The Index-Test Method1,2 is a proven, effective way of identifying the genes that underlie common illnesses. The study design exploits the basic characteristics of human inheritance in a simple way that leaves no room for controversial interpretations. It reliably detects an association between a specific gene and a common disease even when, as there usually are, other genetic or environmental factors that predispose to the same disease. The statistical power is high, so that the number of study subjects needed for a definitive study is both predictable and as small as possible.

THESE ARE BOLD CLAIMS – HOW DOES THE METHOD WORK?

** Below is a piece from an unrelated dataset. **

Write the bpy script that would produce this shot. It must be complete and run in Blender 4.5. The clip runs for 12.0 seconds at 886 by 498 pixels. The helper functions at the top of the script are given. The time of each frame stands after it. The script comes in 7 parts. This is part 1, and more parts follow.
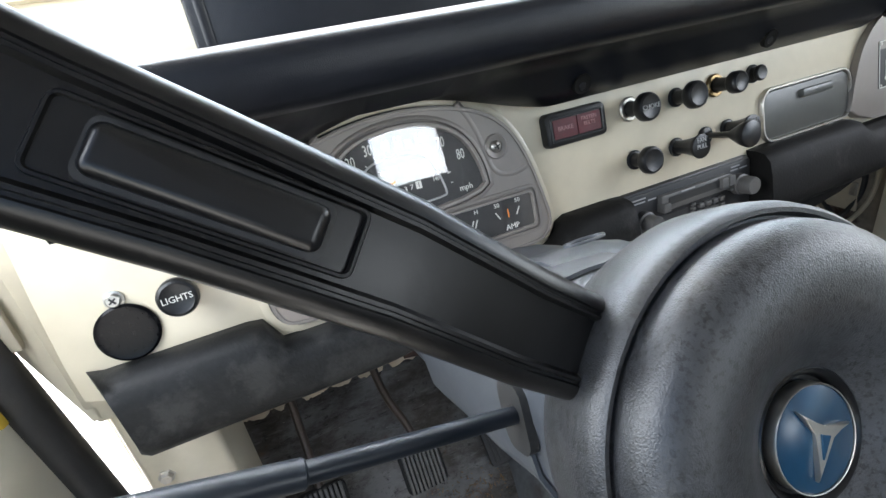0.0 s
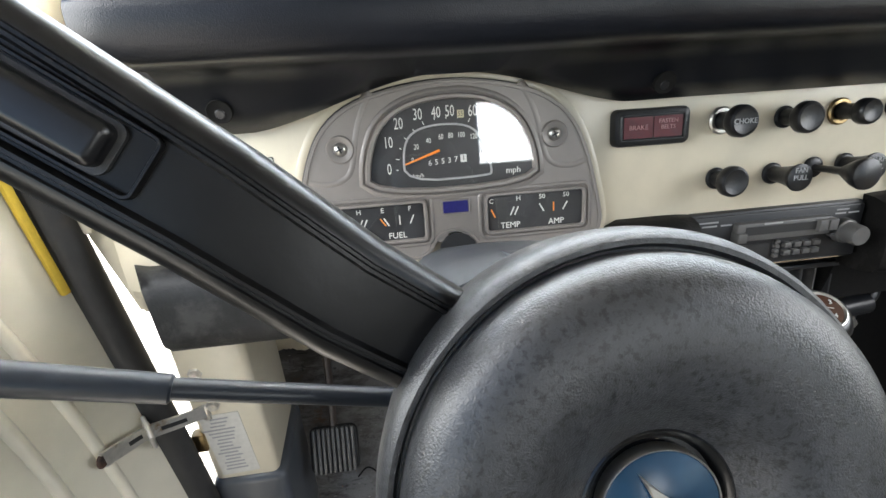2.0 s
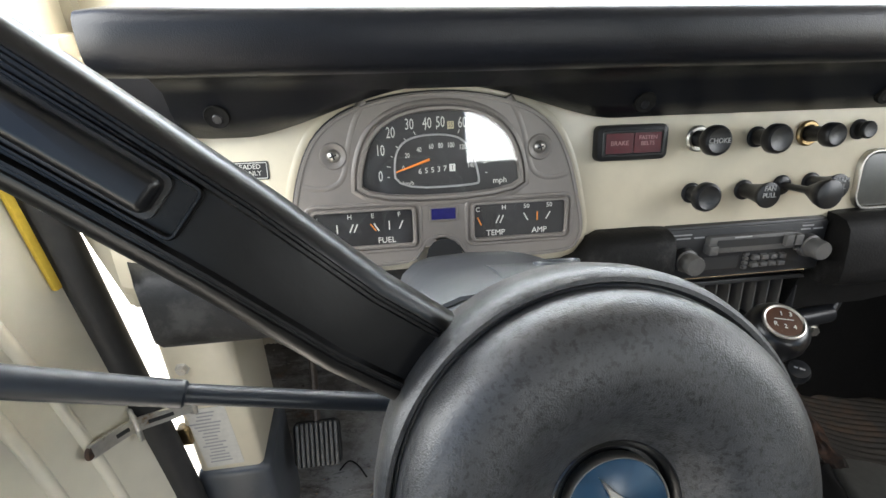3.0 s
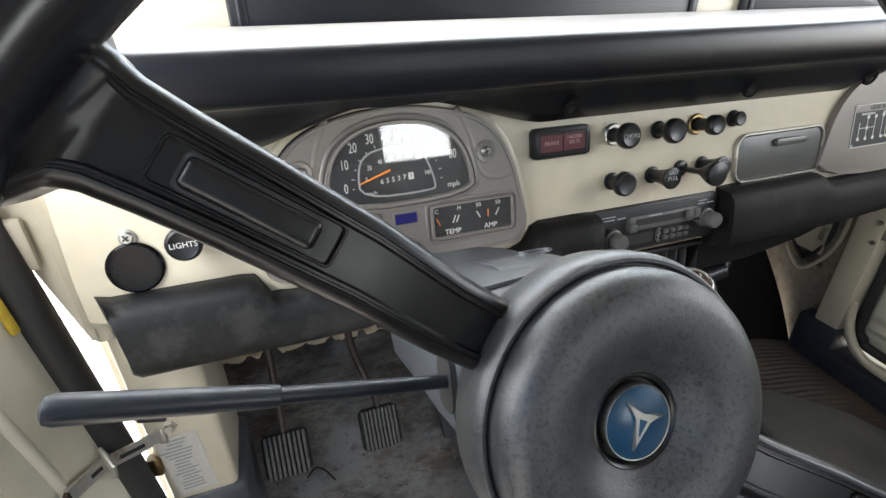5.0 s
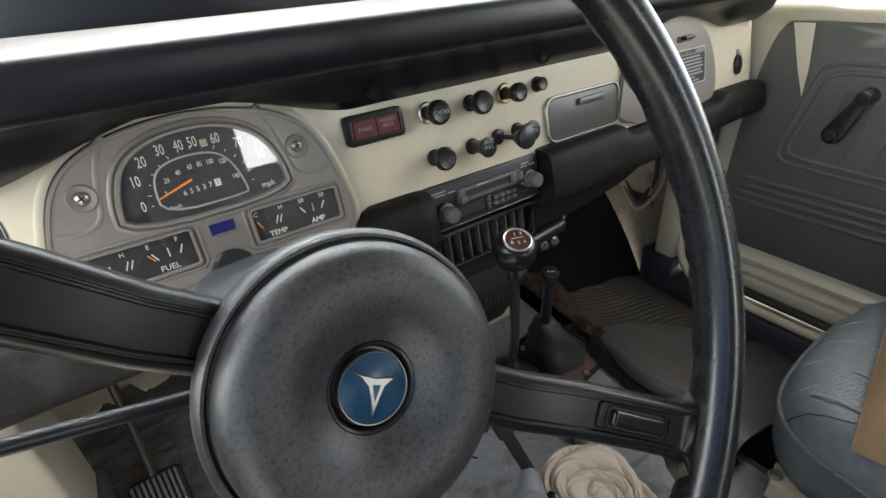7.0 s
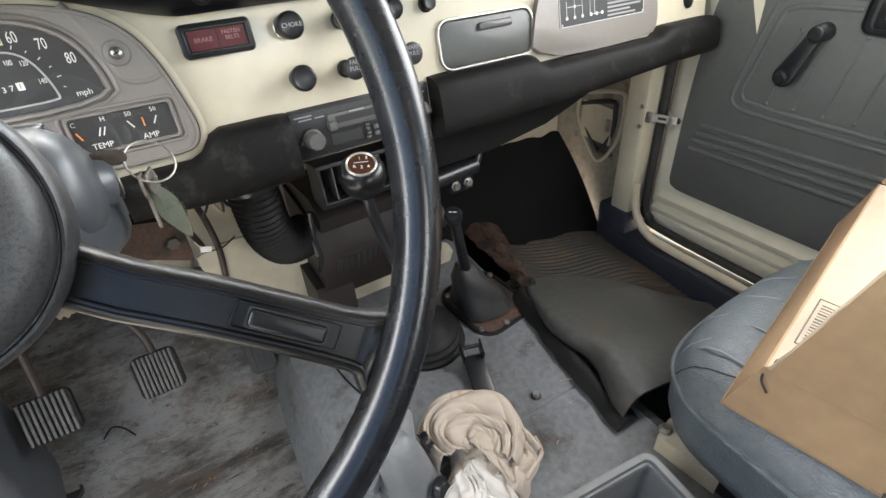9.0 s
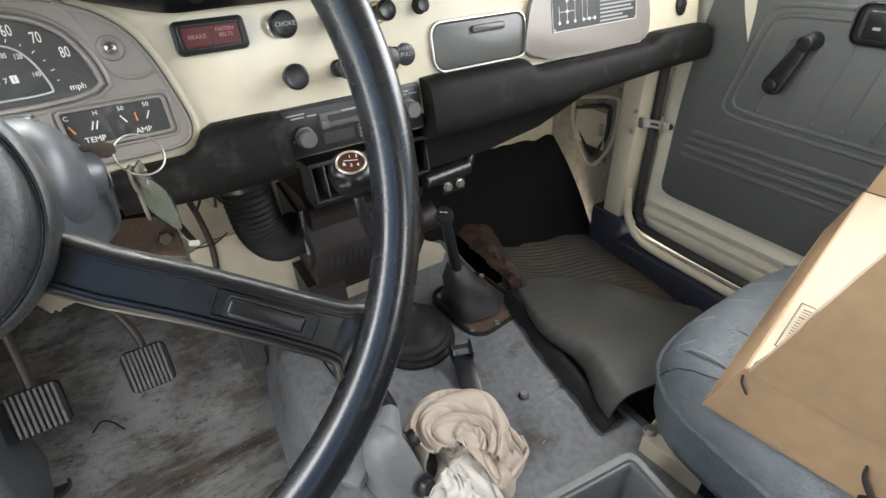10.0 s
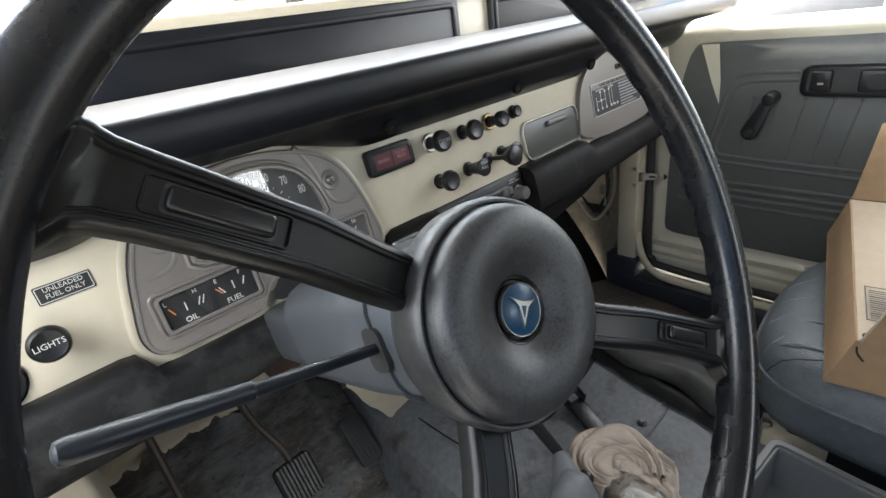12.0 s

This method relies on the high proportion of their genes that close blood relatives share. For each degree of relationship, this proportion is known from the simple rules of Mendelian inheritance. The “test” individuals are cases of the disease of interest, while each “index” individual is a close relative of the test case. The presentation Ataxia-Telangiectasia (A-T) Gene and Cancer demonstrates how the Index Test Method linked the A-T gene with cancer.

SUMMARY
Overall, the index-test method has advantageous characteristics for finding which genes are frequently associated with common diseases, including cancer and psychiatric illness. It does not depend on arbitrary and frequently changing diagnostic criteria; indeed, it will define the phenotypes associated with mutations in a specific gene. No confounder can affect its results because each individual’s genotype is fixed at the time of conception. Unintended bias is unlikely because the cases are selected before laboratory genotyping by explicit objective criteria. This method leads to robust conclusions even though there are many other genetic and environmental factors responsible for common illness in the population.